I set the AS 85 SC’s crossover at 80Hz and let the Onkyo TSR-800’s bass-management system decide when there was sufficient low-frequency information to kick-start the sub. I put the GLE 407s -- with and without Dolby Pro Logic II -- through a series of CDs, each a stringent test of one or more of a loudspeaker’s critical attributes: Acoustic Alchemy’s Red Dust and Spanish Lace [MCA MCAD-5816], for soundstaging and HF response; Enya’s Watermark [Reprise 26774-2], especially the bridge to "Orinoco Flow," for deep bass; Marti Jones’s Any Kind of Lie [RCA 2040-2-R], for midrange and midbass accuracy; Jellyfish’s Bellybutton [Charisma 2-91400], for midbass accuracy, soundstaging, and high-frequency response; Joe Jackson’s Live 1981-86 [A&M CD 6076 DX 3095], for soundstaging and treble response; and Dan Hicks and His Hot Licks’ Striking It Rich! [MCA MCAD-31187], for midrange accuracy, depth of field, and transparency.

The GLE 407s initially responded with a slight uptilt in high-frequency reproduction, an artifact I’ve often observed in speakers tuned for home-theater applications. Then again, there are so many variables with listening to music in an A/V system that one is never quite sure what line is being crossed where. For instance, because the speakers sit to either side of a cabinet -- there is no practical option for placing them farther out into the room without seriously blocking traffic -- it’s asking a lot for them to throw a deep soundstage with the sort of three-dimensionality that the best speakers can provide when properly positioned in an audio-only environment. That said, the 407s’ soundstage was generously wide, and even wider with Dolby Pro Logic II. However, even after enough listening that anyone would assume would satisfy the so-called "break in" requirement, the 407 never lost that touch of HF prominence. (I’ve always questioned the "break-in" phenomenon -- it seems to me that a properly engineered speaker should be ready to play out of the box without the buyer having to blow too many hours of out-of-phase pink noise through them.) Mind you, the 407 was decidedly not brittle or shrill; it just had the barest hint of HF accentuation. There was no mistaking, however, the system’s bass response. The bridge to Enya’s "Orinoco Flow" contains subterranean bass that has defeated some fairly sophisticated audiophile speakers, which turned clearly pitched notes into a series of muffled chuffs. The Canton AS 85 SC hit every note with admirable clarity and punch.

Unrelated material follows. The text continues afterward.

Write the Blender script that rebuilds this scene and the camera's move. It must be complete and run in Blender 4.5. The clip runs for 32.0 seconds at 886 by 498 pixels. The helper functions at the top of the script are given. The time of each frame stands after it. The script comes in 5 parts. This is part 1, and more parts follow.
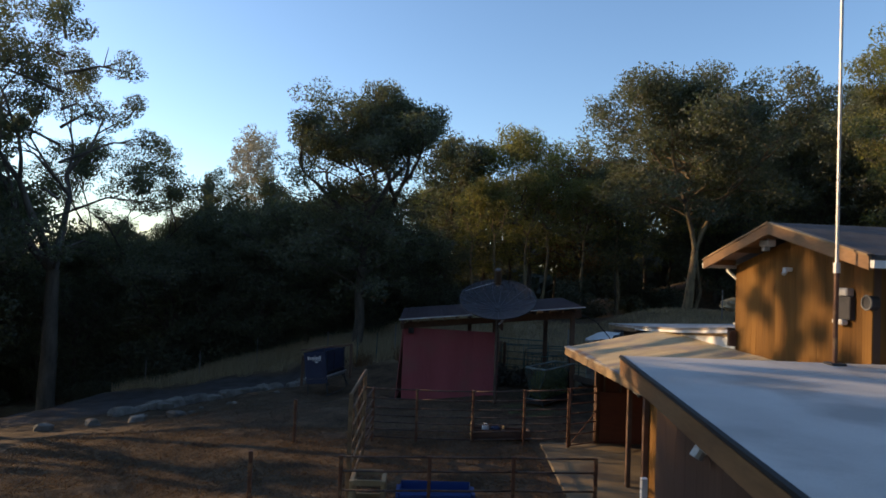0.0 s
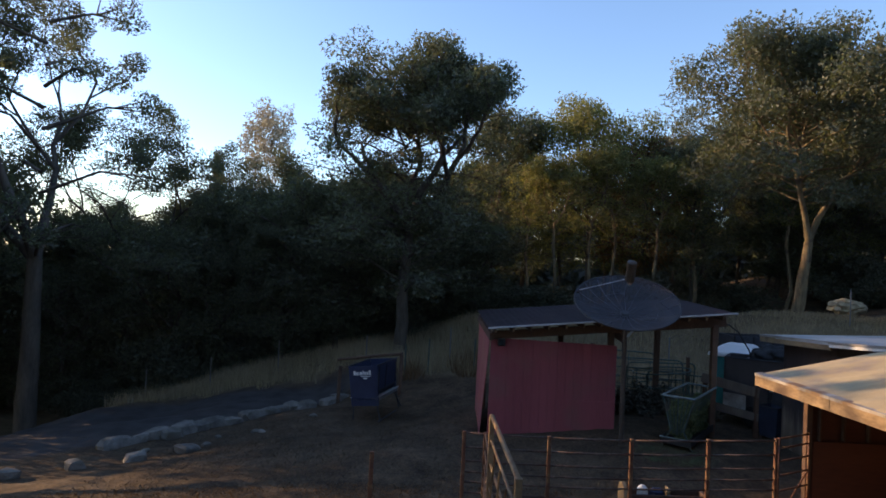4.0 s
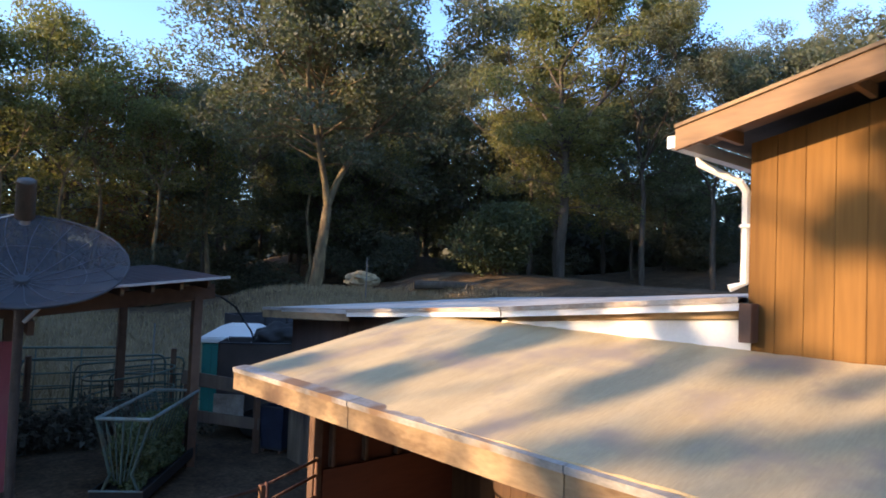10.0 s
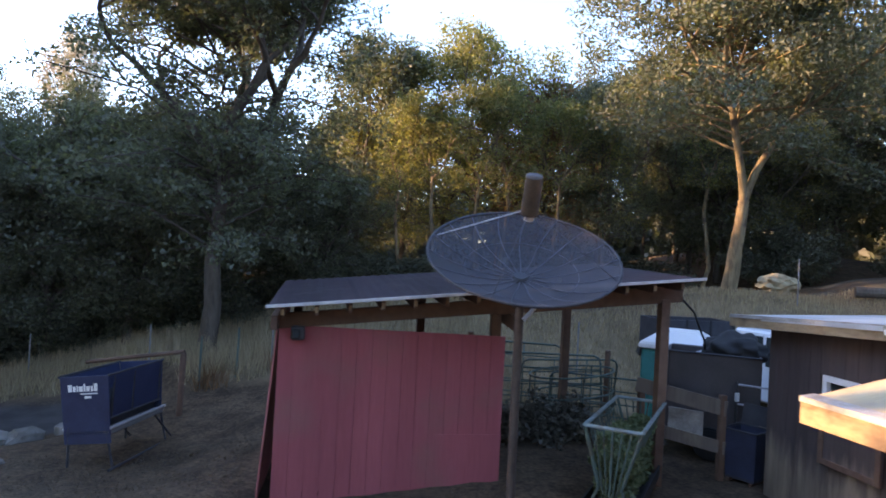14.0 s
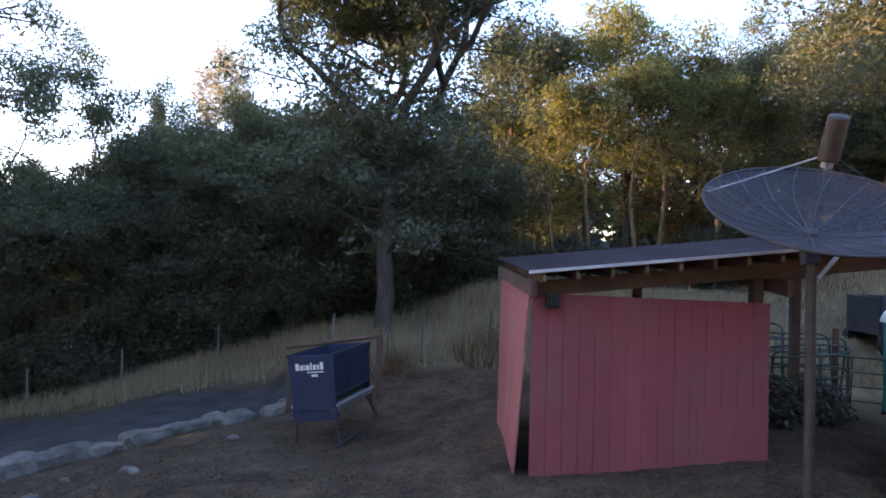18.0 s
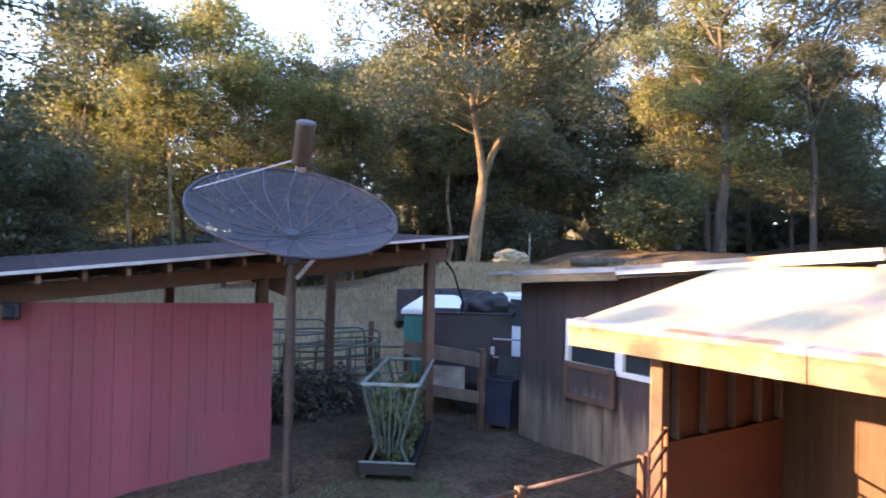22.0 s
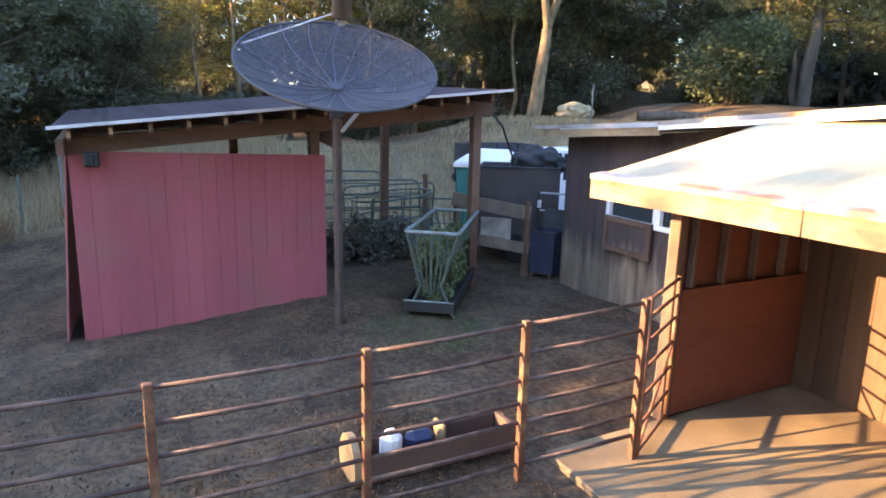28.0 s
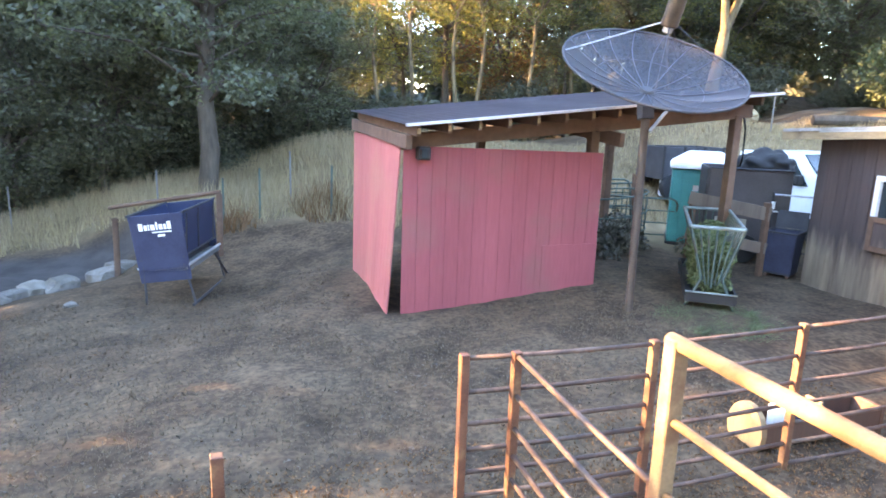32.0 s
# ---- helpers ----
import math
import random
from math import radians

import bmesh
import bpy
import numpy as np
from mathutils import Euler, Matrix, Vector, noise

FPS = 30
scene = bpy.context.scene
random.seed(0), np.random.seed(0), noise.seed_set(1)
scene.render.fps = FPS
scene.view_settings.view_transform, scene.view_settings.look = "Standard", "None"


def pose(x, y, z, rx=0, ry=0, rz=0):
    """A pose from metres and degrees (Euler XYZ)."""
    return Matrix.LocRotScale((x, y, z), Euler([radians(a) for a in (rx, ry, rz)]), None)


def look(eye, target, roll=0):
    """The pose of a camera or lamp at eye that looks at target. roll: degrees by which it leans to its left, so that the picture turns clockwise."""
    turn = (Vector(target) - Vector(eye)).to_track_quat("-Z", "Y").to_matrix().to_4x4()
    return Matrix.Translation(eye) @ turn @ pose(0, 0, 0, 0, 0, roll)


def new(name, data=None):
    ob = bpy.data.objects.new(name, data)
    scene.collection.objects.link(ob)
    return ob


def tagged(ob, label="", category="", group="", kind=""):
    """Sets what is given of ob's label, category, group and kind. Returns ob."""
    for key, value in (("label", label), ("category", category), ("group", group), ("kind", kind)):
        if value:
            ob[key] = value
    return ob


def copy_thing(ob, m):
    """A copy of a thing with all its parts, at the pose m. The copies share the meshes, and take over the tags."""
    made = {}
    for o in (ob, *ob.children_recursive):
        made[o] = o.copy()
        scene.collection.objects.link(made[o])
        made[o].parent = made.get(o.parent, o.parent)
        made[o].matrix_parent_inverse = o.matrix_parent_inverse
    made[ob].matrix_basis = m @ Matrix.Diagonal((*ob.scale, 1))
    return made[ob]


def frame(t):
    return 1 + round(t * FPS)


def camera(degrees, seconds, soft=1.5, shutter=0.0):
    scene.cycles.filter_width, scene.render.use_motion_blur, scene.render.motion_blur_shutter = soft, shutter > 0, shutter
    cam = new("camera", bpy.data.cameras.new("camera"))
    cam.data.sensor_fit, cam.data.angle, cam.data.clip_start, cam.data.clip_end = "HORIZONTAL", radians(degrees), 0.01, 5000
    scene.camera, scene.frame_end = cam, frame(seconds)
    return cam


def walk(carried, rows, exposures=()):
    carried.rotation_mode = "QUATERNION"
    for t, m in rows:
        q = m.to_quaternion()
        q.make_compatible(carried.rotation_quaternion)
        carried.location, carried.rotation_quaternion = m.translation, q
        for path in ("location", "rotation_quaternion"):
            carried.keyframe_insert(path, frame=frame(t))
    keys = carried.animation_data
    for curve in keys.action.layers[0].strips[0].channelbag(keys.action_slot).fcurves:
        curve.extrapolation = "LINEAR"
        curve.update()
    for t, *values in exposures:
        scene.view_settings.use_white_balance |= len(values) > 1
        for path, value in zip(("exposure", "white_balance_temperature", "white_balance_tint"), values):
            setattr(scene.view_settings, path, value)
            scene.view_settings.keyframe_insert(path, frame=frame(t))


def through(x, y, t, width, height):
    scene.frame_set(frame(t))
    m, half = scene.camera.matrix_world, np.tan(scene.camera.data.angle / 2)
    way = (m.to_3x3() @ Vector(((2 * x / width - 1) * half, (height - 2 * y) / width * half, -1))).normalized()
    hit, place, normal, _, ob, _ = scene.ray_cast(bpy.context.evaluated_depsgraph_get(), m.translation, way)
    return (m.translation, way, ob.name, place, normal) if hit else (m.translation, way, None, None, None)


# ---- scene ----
# ---- camera ----
cam = camera(69.5, 32.0, 1.7, 0.25)
PATH = [
    (0, (-0.033, 0.208, 4.393), (0.011, 2.207, 4.451), 2.2),
    (0.5, (-0.809, 0.193, 4.411), (-0.758, 2.191, 4.463), 2.2),
    (1, (-1.76, 0.199, 4.326), (-1.698, 2.197, 4.386), 2.1),
    (1.5, (-2.252, 0.319, 4.253), (-2.189, 2.317, 4.314), 2.4),
    (2, (-2.527, 0.938, 4.293), (-2.463, 2.937, 4.348), 2.3),
    (2.5, (-2.711, 1.905, 4.297), (-2.64, 3.903, 4.347), 2.3),
    (4.5, (-2.244, 6.696, 4.147), (-2.2, 8.696, 4.183), 2.8),
    (5, (-2.052, 7.782, 4.075), (-1.881, 9.774, 4.12), 2.9),
    (5.5, (-1.835, 8.439, 4.064), (-1.402, 10.391, 4.117), 2.9),
    (6, (-1.619, 8.541, 4.093), (-0.814, 10.37, 4.16), 2.0),
    (6.5, (-1.405, 8.893, 4.098), (-0.233, 10.512, 4.179), 1.6),
    (7, (-1.034, 9.317, 4.083), (0.323, 10.783, 4.173), 1.6),
    (7.5, (-0.731, 9.562, 3.815), (0.659, 10.998, 3.899), 1.6),
    (8, (-0.578, 9.628, 3.529), (0.821, 11.054, 3.619), 1.7),
    (8.5, (-0.397, 9.719, 3.464), (1.002, 11.145, 3.551), 1.9),
    (9, (-0.094, 9.927, 3.472), (1.306, 11.353, 3.552), 2.0),
    (9.5, (0.392, 10.287, 3.484), (1.792, 11.713, 3.565), 2.1),
    (10, (0.867, 10.628, 3.522), (2.183, 12.132, 3.592), 2.2),
    (10.5, (1.134, 10.814, 3.499), (2.346, 12.403, 3.566), 2.5),
    (11, (1.241, 10.898, 3.51), (2.328, 12.577, 3.563), 2.6),
    (11.5, (1.341, 10.985, 3.53), (2.342, 12.716, 3.569), 2.7),
    (12, (1.209, 11.213, 3.494), (2.192, 12.954, 3.542), 2.9),
    (12.5, (1.012, 11.669, 3.503), (1.772, 13.518, 3.531), 3.0),
    (13, (0.806, 11.935, 3.49), (1.278, 13.879, 3.504), 3.0),
    (13.5, (0.585, 12.187, 3.447), (0.955, 14.152, 3.465), 3.1),
    (14, (-0.233, 12.432, 3.44), (0.133, 14.398, 3.458), 3.1),
    (14.5, (-1.249, 12.657, 3.389), (-0.874, 14.621, 3.418), 2.9),
    (15, (-2.1, 12.865, 3.375), (-1.72, 14.828, 3.409), 2.8),
    (15.5, (-2.555, 13.018, 3.182), (-2.218, 14.989, 3.226), 2.8),
    (17.5, (-2.508, 12.952, 2.862), (-2.438, 14.951, 2.876), 1.2),
    (18, (-2.142, 12.937, 2.889), (-2.089, 14.936, 2.902), 1.3),
    (18.5, (-1.793, 12.986, 2.917), (-1.641, 14.981, 2.932), 1.6),
    (19, (-1.649, 13.021, 2.949), (-1.362, 15.0, 2.964), 1.5),
    (19.5, (-1.64, 13.025, 2.979), (-1.318, 14.999, 2.993), 1.4),
    (20, (-1.37, 12.983, 2.965), (-1.043, 14.956, 2.982), 1.6),
    (20.5, (-1.063, 12.941, 2.959), (-0.732, 14.914, 2.976), 1.6),
    (21, (-0.662, 12.889, 2.974), (-0.235, 14.843, 2.989), 1.7),
    (21.5, (-0.376, 12.828, 2.97), (0.325, 14.701, 2.991), 1.5),
    (22, (-0.395, 12.883, 2.968), (0.698, 14.557, 2.998), 1.3),
    (22.5, (-0.406, 12.91, 2.989), (0.766, 14.531, 3.015), 1.1),
    (23, (-0.425, 12.905, 2.998), (0.763, 14.514, 3.022), 1.1),
    (23.5, (-0.438, 12.862, 3.004), (0.758, 14.463, 2.942), 1.1),
    (24, (-0.437, 12.793, 3.021), (0.76, 14.385, 2.836), 1.4),
    (24.5, (-0.411, 12.71, 3.012), (0.782, 14.292, 2.742), 1.5),
    (26.5, (-0.296, 12.463, 3.028), (0.829, 14.062, 2.61), 1.6),
    (27, (-0.286, 12.427, 3.004), (0.759, 14.08, 2.582), 1.4),
    (27.5, (-0.263, 12.399, 2.994), (0.692, 14.104, 2.571), 1.5),
    (28, (-0.245, 12.379, 2.99), (0.647, 14.118, 2.564), 1.5),
    (28.5, (-0.25, 12.351, 2.993), (0.453, 14.172, 2.56), 1.5),
    (29, (-0.252, 12.351, 2.975), (0.293, 14.226, 2.541), 1.7),
    (29.5, (-0.258, 12.352, 2.952), (0.244, 14.238, 2.517), 1.7),
    (30, (-0.353, 12.369, 2.945), (0.138, 14.259, 2.509), 1.8),
    (30.5, (-0.729, 12.428, 2.933), (-0.24, 14.318, 2.502), 1.9),
    (31, (-1.529, 12.578, 2.917), (-1.051, 14.471, 2.483), 1.9),
    (31.5, (-2.431, 12.688, 2.915), (-1.93, 14.575, 2.482), 1.9),
    (32, (-3.106, 12.815, 2.878), (-2.453, 14.657, 2.454), 1.9),
]
EXPOSURES = [(0.0, -0.38, 6500, 12), (2.0, -0.12, 6750, 12), (4.5, 0.12, 6500, 19), (6.0, 0.8, 6500, 19), (9.0, 0.74, 5950, 14), (12.0, 0.98, 6550, 19), (13.0, 1.18, 6600, 21),
             (15.0, 1.9, 7050, 26), (17.8, 1.58, 6950, 27), (19.0, 1.72, 6900, 29), (22.0, 2.33, 6800, 28), (23.0, 2.05, 6450, 24), (27.0, 2.2, 6700, 20),
             (28.0, 2.58, 7050, 22), (29.0, 3.15, 7350, 23), (30.0, 3.43, 7400, 23), (31.0, 3.52, 7450, 21), (32.0, 3.6, 7450, 19)]
walk(cam, [(t, look(eye, target, roll)) for t, eye, target, roll in PATH], EXPOSURES)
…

The GLE system’s high-frequency response, especially in the climbing piano figure in the coda of Joe Jackson’s "Breaking Us in Two," was musical and accurate. There was no trace of the harsh brittleness that some lesser speakers have produced with this track. Similarly, the marvelous percussion bridge in Acoustic Alchemy’s "Mr. Chow" pinged, whanged, and boinged -- there’s a bent saw in there somewhere -- across the top of the soundstage just like the petite xylophone in Jellyfish’s "The Man I Used to Be," with only that slight emphasis of the highs. Midrange reproduction was no less solid. Willie Gillon’s clarinet, in Marti Jones’s "Second Choice," had just the right touch of woody resonance.

In Dan Hicks’s "Canned Music," the voices of Hicks, Naomi Ruth Eisenberg, and Maryanne Price were recorded in a real acoustic space -- as is the whole of Striking It Rich!, a rare treat in the pop canon. Each voice occupies a defined space in the soundstage. If a speaker mishandles the midrange, the voices can wander all over the place; through the 407s, they were rock-solid. Finally, the midbass -- for instance, Don Dixon’s doubled piano and Fender bass in Marti Jones’s "Any Kind of Lie" -- was not only faithfully rendered, but the transition to deep bass, as with Jellyfish’s "The Man I Used to Be," was flawless. Of course, in any system that includes a subwoofer, the transition from the midbass to the deep bass is as much a function of how you set up the sub’s crossover. That said, the handoff between the 407s and the AS 85 SC was as smoothly handled as I could wish.